We framed this challenge as a binary classification problem, opting for XGBoost because of its simplicity and efficiency.
Heuristics were employed to lay the groundwork. While the outcome wasn't exactly as anticipated, this swift measure set a baseline. When combined with embeddings, there was a subtle enhancement to the overall results.
Recognizing that certain queries were concatenated, embeddings were used to seize underlying features. We then gauged the similarities between embeddings of queries, text, alt, and title. This approach proved effective.
Undertaking experiments with varied embeddings contributed to an improved final AUC score. Using BERT embedding as the foundation, there was a slight dip when comparing with the heuristic baseline.
Drawing inspiration from sentence-transformers, we uncovered more potent embeddings, namely all-MiniLM-L6-v2 and all-mpnet-base-v2.
A balancing act was required between embedding quality and speed. At the onset, we grappled with performance-related concerns, making all-MiniLM-L6-v2 our primary choice for trials. This embedding markedly enhanced the classification outcomes.

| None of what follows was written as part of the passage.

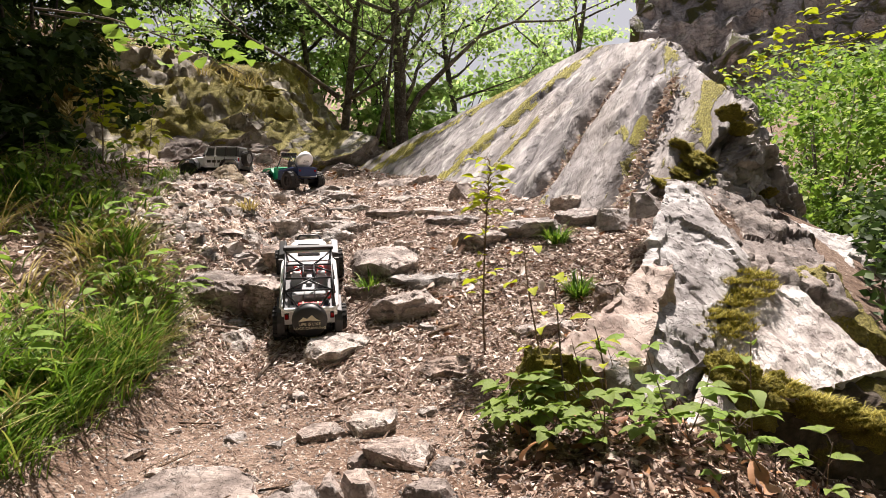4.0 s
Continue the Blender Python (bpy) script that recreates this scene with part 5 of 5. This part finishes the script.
blades("grass", [(-1.40, 1.98), (-1.46, 2.06), (-1.39, 2.12), (-1.50, 1.90), (-1.42, 1.60), (-1.50, 1.48), (-1.60, 2.35), (-1.70, 2.55)], 120, (0.08, 0.24), GRASS, "thick bright tufts at the path's edge", 2, 0.06, 0.0026, 1.5)
for k, (x, y, nb, hi) in enumerate(((-0.73, 2.71, 90, 0.13), (0.10, 2.62, 190, 0.20), (0.04, 2.98, 170, 0.17), (-0.10, 0.93, 60, 0.13), (-1.52, 3.40, 80, 0.12), (-0.66, 1.16, 24, 0.06), (-1.30, 3.42, 40, 0.10), (-0.34, 1.0, 24, 0.06), (1.10, 1.95, 60, 0.22), (1.25, 1.80, 60, 0.24))):
    ob = blades("grass_tuft", [(x, y)], nb, (0.4 * hi, hi), GRASS if k != 4 else STRAW, "small tuft of grass between the stones of the path", 20 + k, 0.035 if hi < 0.16 else 0.05, 0.0032, 0.9, "grass tuft", False, on=None if k != 4 else 1.52)
sx = rg.uniform(0, 1, 90)
seam = np.c_[0.47 + 0.27 * sx + rg.normal(0, 0.028, 90), 2.14 + 0.42 * sx + rg.normal(0, 0.022, 90)]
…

Later on, we leveraged Pandas vectorization (bolstered by GPU) to improve the embedding performance. Consequently, we integrated all-mpnet-base-v2 to push the classification outcomes even further.
Running the meticulously trained classifier on the test dataset unveiled a pronounced overfitting issue. If given more time, a deeper exploration into this would be on our agenda. Probable culprits for overfitting might be:
1. A starkly unbalanced dataset.
2. Concatenated queries that lost their inherent significance.
Given an extension in the timeline to address overfitting, our course of action would be to:
1. Use data augmentation techniques to generate more positive samples, aiming for a more equilibrium in the dataset.
2. Parse and disentangle concatenated queries to retrieve their inherent meaning.
3. Venture into image crawling and deploy multimodal models to extract vital image features.
Recognizing the reusability of the data preprocessing code for both training and prediction phases, we modularized it into a separate entity: data_processing.py.